Então, a ordem natural não tem nada de natural, mas é uma interpretação diversa de cada cultura de uma ordem simbólica (Dharma, Tao, natureza, Deus, etc). Essa ordem natural de matriz grega que questionou a tradição, mas que não questionou a autoridade objetiva dos valores naturais, permeou todo o pensamento renascentista e moderno (iluminismo, constitucionalismo, liberalismo). O que talvez veio a reforçar ainda mais esse pensamento foi a pseudo-racionalização da ordem natural que ocorreu na modernidade (alternância da ordem natural da comunidade política para o indivíduo) que, apesar das críticas feitas pelo historicismo e pelo giro linguístico, permanece enraizado no senso comum, servindo de pano de fundo para os mais variados discursos justificadores dos que detêm o poder político e econômico.

Bibliografia

Costa, A. A. (21 de Setembro de 2020). A Ordem Imaginada.
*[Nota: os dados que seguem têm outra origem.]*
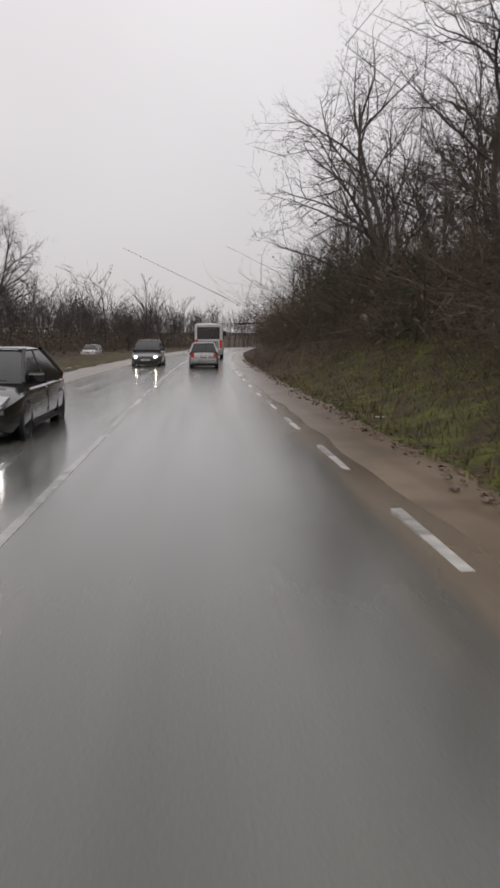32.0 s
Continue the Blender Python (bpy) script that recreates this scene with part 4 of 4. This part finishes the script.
def rim_mesh(name, r, width, material, spokes=6):
    bm = bmesh.new()
    bmesh.ops.create_cone(bm, cap_ends=True, segments=16, radius1=r * .25, radius2=r * .2, depth=width, matrix=Matrix.Rotation(radians(90), 4, "Y"))
    for i in range(spokes):
        m = Matrix.Rotation(2 * math.pi * i / spokes, 4, "X")
        v = box(bm, -width * .3, width * .3, -r * .11, r * .11, r * .1, r * 1.0)["verts"]
        bmesh.ops.transform(bm, matrix=m, verts=v)
    bmesh.ops.create_cone(bm, cap_ends=True, segments=24, radius1=r * .98, radius2=r * .98, depth=width * .2, matrix=Matrix.Rotation(radians(90), 4, "Y"))
    me = bpy.data.meshes.new(name)
    bm.to_mesh(me)
    bm.free()
    me.materials.append(material)
    return me


def add_wheels(ob, track, axles, r, width=.21):
    ty, rm = ring_mesh("tyre", r, r * .62, width, P_rubber), rim_mesh("rim", r * .64, width * .75, P_alloy)
    for y in axles:
        for sx in (-1, 1):
            w = new("wheel")
            w.parent = ob
            w.location = (sx * track, y, r)
            part("tyre", ty, None, w)
            part("rim", rm, None, w)
            a = part("wheel_arch", ring_mesh("wheel_arch", r * 1.16, r * 1.0, .10, P_trim), None, ob)
            a.location = (sx * (track + width * .32), y, r)


def car(label, m, paint, length=4.4, width=1.78, tall=1.46, estate=False, lamps=None, tails=None, fog=False, name="car"):
    """A car with its nose towards +y, wheels on z = 0."""
    ob = thing(name, m, label, "car")
    L2, w = length / 2, width / 2
    belt = tall * .62
    body = [(L2, sec(w * .70, .34, .52, .9, .8)), (L2 - .06, sec(w * .84, .24, .64)), (L2 - .28, sec(w * .95, .19, .74)), (L2 - .75, sec(w, .18, .83)),
            (L2 - 1.15, sec(w, .18, belt)), (0, sec(w, .18, belt + .01)), (-L2 + .75, sec(w, .18, belt + .03)),
            (-L2 + .25, sec(w * .97, .2, belt + (.03 if estate else .02))), (-L2 + .05, sec(w * .88, .26, belt - .06)), (-L2, sec(w * .76, .36, belt - .2))]
    part("body", loft_mesh("body", body, paint), None, ob)
    part("underbody", box_mesh("underbody", (-w * .8, w * .8, -L2 + .3, L2 - .3, .13, .3), P_trim, .02), None, ob)
    ws, rf = L2 - .98, L2 - 1.95
    rr, rb = (-L2 + .55, -L2 + .12) if estate else (-L2 + 1.35, -L2 + .36)
    wb, wt, z0, z1 = w * .93, w * .7, belt - .02, tall - .03

    def wx(f):
        return wb + (wt - wb) * f

    def cab(f):
        zt = z0 + (z1 - z0) * f
        return [(0, z0 - .12), (wb, z0 - .12), (wb, z0), (wx(f), zt), (wx(f) * .8, zt + .018 * f), (0, zt + .03 * f)]
    bow = (.02, .3, .58, .82, 1.0)
    slope = lambda a, c: [(a + (c - a) * f ** 1.25, cab(f)) for f in bow]
    part("windscreen", loft_mesh("windscreen", slope(ws, rf), P_glass), None, ob)
    part("side_windows", loft_mesh("side_windows", [(rf, cab(1)), ((rf + rr) / 2, cab(1)), (rr, cab(1))], P_glass), None, ob)
    part("rear_window", loft_mesh("rear_window", slope(rb, rr), P_glass), None, ob)

    def top(k, up):
        return [(0, z1 - .05), (wt * k + .012, z1 - .05), (wt * k + .012, z1), (wt * k * .85, z1 + .022 + up), (0, z1 + .034 + up)]
    part("roof", loft_mesh("roof", [(rf + .1, top(.96, -.03)), (rf - .1, top(1, .005)), ((rf + rr) / 2, top(1, .02)), (rr + .1, top(1, .005)), (rr - .1, top(.96, -.03))], paint), None, ob)
    y_mid = (rf + rr) / 2 + .1
    for sx in (-1, 1):
        for nm, y0, y1 in (("front_pillar", ws, rf), ("rear_pillar", rb, rr)):
            pts = [np.array([sx * (wx(f) - .005), y0 + (y1 - y0) * f ** 1.25, z0 + (z1 - z0) * f]) for f in bow]
            sg = [(pts[q], pts[q + 1], .045 if nm[0] == "r" else .032, .04 if nm[0] == "r" else .03, 0) for q in range(len(pts) - 1)]
            part(nm, mesh_of(nm, *tubes(sg, lambda l: 7), P_trim if nm[0] == "f" else paint, True), None, ob)
        part("middle_pillar", panel_mesh("middle_pillar", [(sx * wb, y_mid - .05, z0), (sx * wb, y_mid + .05, z0), (sx * wt, y_mid + .04, z1), (sx * wt, y_mid - .04, z1)], .008, P_trim), None, ob)
    for sx in (-1, 1):
        part("mirror", box_mesh("mirror", (sx * (w - .04), sx * (w + .15), ws - .5, ws - .4, belt + .0, belt + .11), paint, .035), None, ob)
        part("sill", box_mesh("sill", (sx * w * .9, sx * w * .995, -L2 + 1.15, L2 - 1.25, .17, .24), P_trim, .01), None, ob)
        part("door_seam", box_mesh("door_seam", (sx * w * .99, sx * (w + .003), y_mid - .006, y_mid + .006, .3, belt - .1), P_trim), None, ob)
        part("door_handle", box_mesh("door_handle", (sx * w * .985, sx * (w + .025), y_mid + .12, y_mid + .32, belt - .16, belt - .13), P_chrome, .008), None, ob)
        part("side_moulding", box_mesh("side_moulding", (sx * w * .99, sx * (w + .012), -L2 + 1.3, L2 - 1.4, .43, .455), P_chrome, .005), None, ob)
        hl = part("headlight", loft_mesh("headlight", [(L2 - .02, [(0, .56), (.1, .56), (.15, .6), (.13, .64), (0, .65)]), (L2 - .34, [(0, .6), (.13, .6), (.18, .66), (.17, .74), (0, .76)])], P_lens), None, ob)
        hl.location.x = sx * w * .66
        if lamps:
            bulb = part("bulb", box_mesh("bulb", (-.065, .065, L2 - .12, L2 + .012, .575, .665), lamps, .03), None, hl)
        if fog:
            part("fog_light", box_mesh("fog_light", (sx * w * .66 - .07, sx * w * .66 + .07, L2 - .14, L2 - .04, .3, .4), lamps or P_chrome, .03), None, ob)
        part("tail_light", box_mesh("tail_light", (sx * w * .66, sx * w * .84, -L2 - .01, -L2 + .12, belt - .28, belt - .06), tails or P_red, .02), None, ob)
    part("grille", box_mesh("grille", (-w * .38, w * .38, L2 - .07, L2 - .005, .5, .6), P_trim, .02), None, ob)
    for k in range(2):
        for sx in (-1, 1):
            z = .575 + .045 * k
            part("grille_bar", panel_mesh("grille_bar", [(sx * w * .56, L2 - .10, z), (sx * .02, L2 + .012, z + .025), (sx * .02, L2 + .012, z + .043), (sx * w * .56, L2 - .10, z + .018)], .006, P_chrome), None, ob)
    part("lower_spoiler", box_mesh("lower_spoiler", (-w * .8, w * .8, L2 - .2, L2 - .02, .17, .23), P_trim, .02), None, ob)
    part("air_intake", box_mesh("air_intake", (-w * .55, w * .55, L2 - .12, L2 - .03, .24, .36), P_trim, .02), None, ob)
    part("rear_bumper", box_mesh("rear_bumper", (-w * .86, w * .86, -L2 - .05, -L2 + .12, .3, .55), paint, .04), None, ob)
    for y, h in ((L2 + .006, .44), (-L2 - .055, .62)):
        p = part("number_plate", box_mesh("number_plate", (-.26, .26, y - .008, y + .008, h - .055, h + .055), P_plate, .004), None, ob)
        sgn = 1 if y > 0 else -1
        part("plate_bar", box_mesh("plate_bar", (-.18, .18, y + sgn * .008 - .002, y + sgn * .008 + .002, h - .025, h + .025), P_trim), None, p)
    for sx in (-.28, .28):
        part("wiper", box_mesh("wiper", (sx - .3, sx + .25, ws + .02, ws + .05, belt + .03, belt + .05), P_trim, .006), None, ob)
    add_wheels(ob, w - .12, (L2 - .88, -L2 + .86), .315)
    return ob


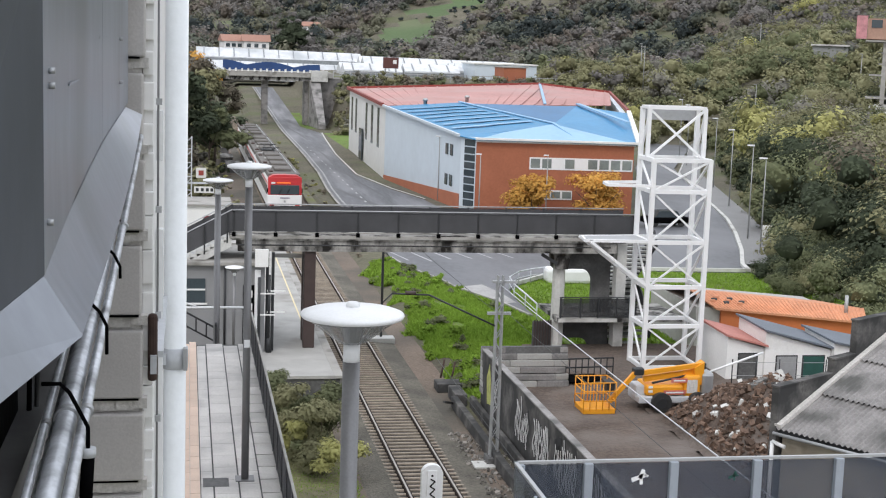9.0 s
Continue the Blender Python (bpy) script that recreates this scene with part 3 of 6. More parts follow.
st("wall_panel", arched(18.1, 21.05, 2.55, 6.2, 66.2, 66.5, 1.45), DARK_CONC)
st("wall_panel", arched(18.1, 21.05, -0.2, 2.34, 66.2, 66.5, 1.1), DARK_CONC)
st("landing", box(18.0, 24.5, 64.6, 68.6, 2.34, 2.55, 0.02), STAINED, "pale-edged landing slab")
st("landing_edge", box(18.0, 21.0, 64.53, 64.597, 2.36, 2.54), PAINTED_CONC, "pale slab edge")
st("landing_panel", box(18.05, 22.0, 64.62, 64.64, 2.62, 3.52), SCREEN, "see-through dark mesh panel").visible_shadow = False
for z in (2.62, 3.58):
    st("handrail", bar((18.05, 64.63, z), (22.0, 64.63, z), 0.06, seg=8), DARK_STEEL)
for x in (18.1, 19.1, 20.0, 20.95, 21.9):
    st("panel_post", box(x - 0.03, x + 0.03, 64.55, 64.61, 2.55, 3.58), DARK_STEEL)
st("flank_wall", box(17.0, 17.9, 65.6, 65.75, 0.2, 2.2), DARK_CONC, "dark flank wall beside the lawn")
for i in range(7):
    st("lawn_baluster", bar((17.05 + i * 0.14, 65.5, 0.2), (17.05 + i * 0.14, 65.5, 2.3), 0.05), BROWN_STEEL)
st("pillar", box(21.1, 21.6, 65.4, 66.1, 0.4, 2.7), PAINTED_CONC, "pale concrete pillar")
st("pillar", box(21.15, 21.65, 65.5, 66.1, 2.95, 6.2), PAINTED_CONC, "pale concrete pillar")
for k in range(2):
    for i in range(12):
        z = 0.55 + k * 2.75 + i * 0.25
        y = 69.6 - 0.28 * i if k else 66.8 + 0.28 * i
        st("step", box(21.35, 23.4, y, y + 0.34, z - 0.08, z), PAINTED_CONC)
    st("stringer", bar((21.3, 66.6 if not k else 69.9, 0.5 + k * 2.55), (21.3, 69.9 if not k else 66.6, 2.9 + k * 2.5), 0.12, 0.3), DARK_CONC)
    st("back_rail", bar((23.5, 66.6 if not k else 69.9, 1.4 + k * 2.55), (23.5, 69.9 if not k else 66.6, 3.8 + k * 2.5), 0.06, 0.9), MESH_PANEL)
st("back_wall", box(21.8, 23.6, 70.0, 70.2, 0.4, 6.1), DARK_CONC)
yr = thing("yard_railing", "dark steel railing at the end of the yard", "railing", (17.8, 58.7, YARD_Z))
for z in (0.12, 0.5, 0.9):
    part("rail_bar", bar((-1.4, 0, z), (1.3, 0.25, z), 0.06), DARK_STEEL, yr)
for i in range(10):
    part("baluster", bar((-1.4 + i * 0.3, 0.028 * i, 0), (-1.4 + i * 0.3, 0.028 * i, 0.9), 0.045), DARK_STEEL, yr)
part("tarpaulin", plate([(-1.35, -0.9, 0.10), (-0.5, -1.3, 0.16), (0.5, -0.8, 0.2), (0.3, -0.2, 0.28), (-1.2, -0.15, 0.25)], 0.08), BLACK, yr, "black tarpaulin at its foot")

# ---- white steel lift tower ----
tower = thing("lift_tower", "unfinished white steel lattice lift tower beside the footbridge", "tower", (22.3, 61.2, 0.9))


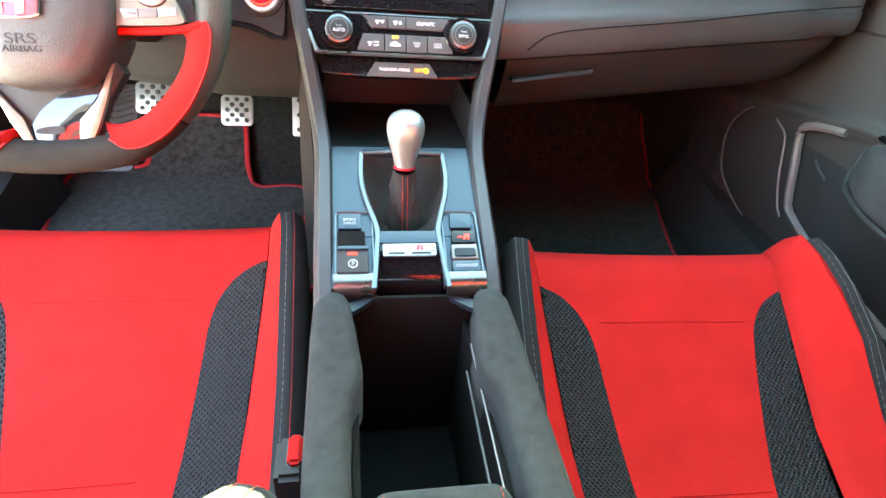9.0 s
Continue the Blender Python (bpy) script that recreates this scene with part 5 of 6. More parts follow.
for dx in (-0.0032, 0.0032):
    line = [min(rg, key=lambda p: p.y + abs(p.x - dx * (1 + 0.8 * max(0.0, 1 - i / 8))) * 0.8) for i, rg in enumerate(rings[4:])]
    line = [Vector((dx, p.y - 0.0008, p.z + 0.0005)) for p in line]
    for a, b in zip(line, line[1:]):
        n = max(1, round((b - a).length / 0.0045))
        for q in range(n):
            part("boot_stitch", bm_tube([a.lerp(b, (q + 0.12) / n), a.lerp(b, (q + 0.82) / n)], 0.00045, 5), "redthread", boot)

# bin, side pads and armrest
rest = thing("armrest", "black suede centre armrest lid with orange-red stitching", "armrest", (0, -0.08, 0.4))


def padded(name, secs, material, parent, label="", n=5):
    """A padded body from rounded-rectangle sections: rows of y, x0, x1, z0, z1, r."""
    rings = [[(p[0], y, p[1]) for p in rrect(x0, z0, x1, z1, r, n)] for y, x0, x1, z0, z1, r in secs]
    return part(name, bm_loft(rings), material, parent, label)


padded("lid", [(0.037, -0.036, 0.036, 0.498, 0.510, 0.005), (0.0355, -0.043, 0.043, 0.495, 0.516, 0.008), (0.031, -0.0495, 0.0495, 0.492, 0.523, 0.010), (0.025, -0.0530, 0.0530, 0.491, 0.5285, 0.012), (0.018, -0.055, 0.055, 0.490, 0.5305, 0.013), (-0.08, -0.058, 0.058, 0.488, 0.534, 0.013), (-0.175, -0.062, 0.062, 0.488, 0.534, 0.013), (-0.192, -0.061, 0.061, 0.489, 0.528, 0.012), (-0.202, -0.057, 0.057, 0.492, 0.515, 0.008)], "suede", rest)
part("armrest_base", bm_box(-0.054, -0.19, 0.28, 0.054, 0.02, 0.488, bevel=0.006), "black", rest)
for s in (-1, 1):
    for i in range(44):
        y0 = 0.022 - i * 0.0047
        w = 0.0445 + 0.008 * (0.02 - y0) / 0.2
        part("lid_stitch", bm_tube([(s * w, y0, 0.5325 + min(0.0020, (0.02 - y0) * 0.03)), (s * w, y0 - 0.0033, 0.5325 + min(0.0020, (0.023 - y0) * 0.03))], 0.0005, 5), "orangethread", rest)
for s in (-1, 1):
    secs = []
    for y, xi, xo, z in ((0.262, 0.078, 0.094, 0.526), (0.256, 0.070, 0.101, 0.533), (0.24, 0.066, 0.105, 0.536), (0.20, 0.061, 0.106, 0.535), (0.158, 0.056, 0.106, 0.533), (0.143, 0.056, 0.106, 0.532), (0.118, 0.066, 0.106, 0.531), (0.08, 0.068, 0.106, 0.530), (-0.05, 0.066, 0.104, 0.528), (-0.13, 0.066, 0.102, 0.526), (-0.145, 0.068, 0.100, 0.520), (-0.150, 0.072, 0.097, 0.512)):
        a, b = sorted((s * xi, s * xo))
        secs.append((y, a, b, z - 0.075, z, 0.012))
    pad = thing("console_side_pad", "black suede knee pad along the console", "side pad", (s * 0.085, 0.05, 0.45))
    padded("pad", secs, "suede", pad)
    part("pad_base", bm_box(min(s * 0.066, s * 0.104), -0.20, 0.27, max(s * 0.066, s * 0.104), 0.255, 0.470), "plastic", pad)
box = thing("cup_bin", "deep dark console bin with satin slide rails", "storage bin", (0, 0.14, 0.3))
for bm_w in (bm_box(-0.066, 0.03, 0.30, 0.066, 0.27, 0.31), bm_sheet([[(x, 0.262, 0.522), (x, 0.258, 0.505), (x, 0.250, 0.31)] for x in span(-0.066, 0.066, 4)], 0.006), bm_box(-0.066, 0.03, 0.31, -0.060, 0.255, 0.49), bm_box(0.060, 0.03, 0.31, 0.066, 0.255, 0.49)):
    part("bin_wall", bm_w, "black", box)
for s in (-1, 1):
    part("bin_shoulder", bm_loft([[(s * 0.038, 0.259, z), (s * 0.074, 0.250, z), (s * 0.074, 0.228, z), (s * 0.052, 0.246, z)] for z in (0.517, 0.523)]), "panel", box)
part("slide_rail", bm_tube([(0.058, 0.20, 0.505), (0.056, 0.035, 0.500)], 0.0009, 6), "trimlight", box)
part("slide_rail", bm_tube([(0.052, 0.18, 0.485), (0.050, 0.035, 0.480)], 0.0014, 6), "trim", box)

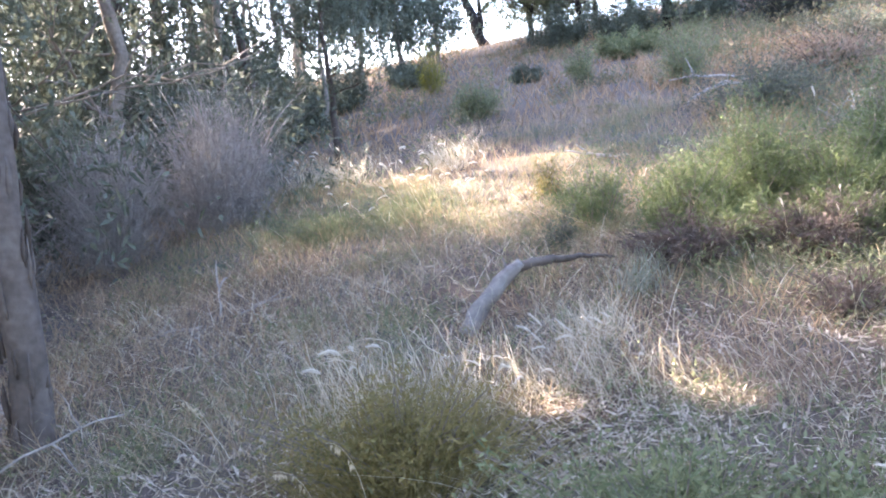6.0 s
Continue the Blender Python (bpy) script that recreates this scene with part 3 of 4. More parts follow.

Fonte: Filosofia do Direito: https://filosofia.arcos.org.br/yuval-harari-e-a-ordem-imaginada/

Costa, A. A. (21 de Setembro de 2020). As origens da desigualdade política. Fonte: Filosofia do Direito: https://filosofia.arcos.org.br/untitled-13/

Costa, A. A. (28 de Julho de 2020). Colóquio de Ontologia Jurídica. Fonte: Filosofia do Direito: https://novo.arcos.org.br/coloquio-de-ontologia-juridica/

Costa, A. A. (03 de Setembro de 2020). Direito e Modernidade. Fonte: Filosofia do Direito: https://novo.arcos.org.br/direito-e-modernidade/

Rousseau, J. J. (2015). Discurso Sobre a Origem e os Fundamentos da Desigualdade entre os Homens. São Paulo: edipro.